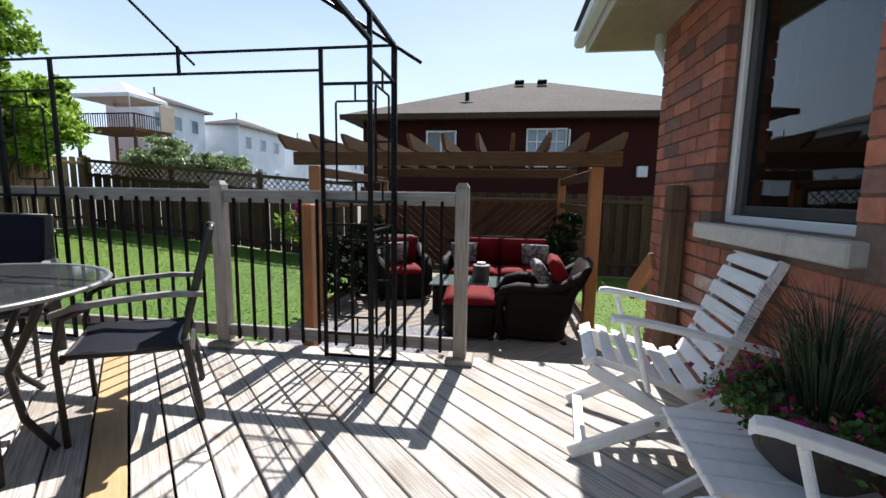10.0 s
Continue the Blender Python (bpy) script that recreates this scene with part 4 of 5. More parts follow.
def extrude_y(profile, y0, y1):
    """A closed (x, z) outline drawn out along y."""
    n = len(profile)
    return Geo().add([(x, y0, z) for x, z in profile] + [(x, y1, z) for x, z in profile], [tuple(range(n)), tuple(range(n, 2 * n))[::-1]] + [(i, n + i, n + (i + 1) % n, (i + 1) % n) for i in range(n)])


lid_prof = [(0.10, 0.90), (0.10, 1.16), (0.16, 1.245), (0.28, 1.272), (0.325, 1.256), (0.502, 1.034), (0.511, 1.02), (0.515, 1.004), (0.520, 0.90)]
lid = part("lid", extrude_y(lid_prof, 1.55, 2.70), steel, bq, "brushed stainless lid")
cap = [(0.085, 0.89), (0.085, 1.165), (0.15, 1.26), (0.285, 1.288), (0.338, 1.272), (0.53, 1.036), (0.57, 0.99), (0.615, 0.955), (0.622, 0.94), (0.618, 0.885)]
for y0, y1 in ((1.50, 1.55), (2.70, 2.735)):
    part("end_cap", extrude_y(cap, y0, y1), grill_dark, lid, "dark grey lid end")
part("handle", Geo().tube([(0.56, 2.66, 0.955), (0.62, 2.665, 0.955), (0.645, 2.64, 0.952), (0.65, 2.55, 0.95), (0.65, 1.70, 0.95), (0.645, 1.61, 0.952), (0.62, 1.585, 0.955), (0.56, 1.59, 0.955)], 0.026, 14), steel, lid, smooth=True)
gm = Matrix.Translation((0.418, 2.29, 1.139)) @ Matrix.Rotation(radians(51.4), 4, "Y")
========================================
- **THE PROBLEM**
Reproduce exactly the run of lines that opens the listing and closes with the line holding "return Geo().add([(x, y0, z)". Pictures are excluded.

- **EXERCISE RESULT**
10.0 s
Continue the Blender Python (bpy) script that recreates this scene with part 4 of 5. More parts follow.
def extrude_y(profile, y0, y1):
    """A closed (x, z) outline drawn out along y."""
    n = len(profile)
    return Geo().add([(x, y0, z) for x, z in profile] + [(x, y1, z) for x, z in profile], [tuple(range(n)), tuple(range(n, 2 * n))[::-1]] + [(i, n + i, n + (i + 1) % n, (i + 1) % n) for i in range(n)])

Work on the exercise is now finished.